Victim Impact and Fraud

Crystina Page, whose son David died in 2019, expressed limited sympathy for Carie Hallford, saying, "Jon was the monster under the bed, but Carie was the one who fed the monster." Page and others received fake ashes instead of genuine cremated remains. The Hallfords, who divorced after their arrest, also received federal fraud sentences: 18 years for Carie and 20 years for Jon. Both have appealed.

Regulatory Reforms

In response to the Hallford case, Colorado lawmakers mandated inspections and introduced an industry licensing system.
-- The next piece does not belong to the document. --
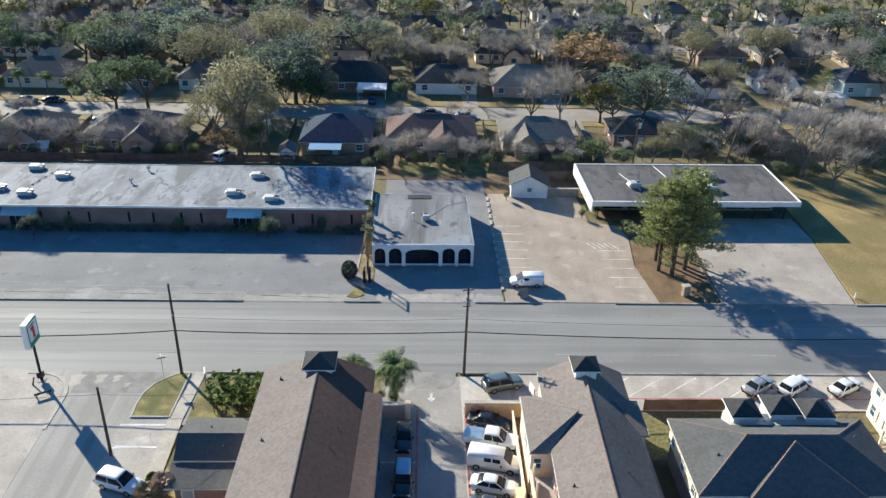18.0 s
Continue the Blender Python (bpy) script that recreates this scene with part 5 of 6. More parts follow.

Sam Delp of the state Department of Regulatory Agencies noted that Colorado was "the only state in the country that didn't regulate them" and that the changes now place it "in the middle of the pack." Matt Whaley, president of the Colorado Funeral Home Directors Association, said families are more cautious, often asking to witness cremations. "The confidence level of a funeral professional in the state of Colorado is questioned, and we’ve got to work hard, one family at a time, to build that trust back," he said.

Blanca Eberhardt, a licensed funeral director who worked in Pueblo, recalled being appalled by the mistreatment of corpses and confirmed Colorado's reputation for lacking basic rules. "The joke has been for the last 40 years if you lose your license in another state, just move to Colorado," she said.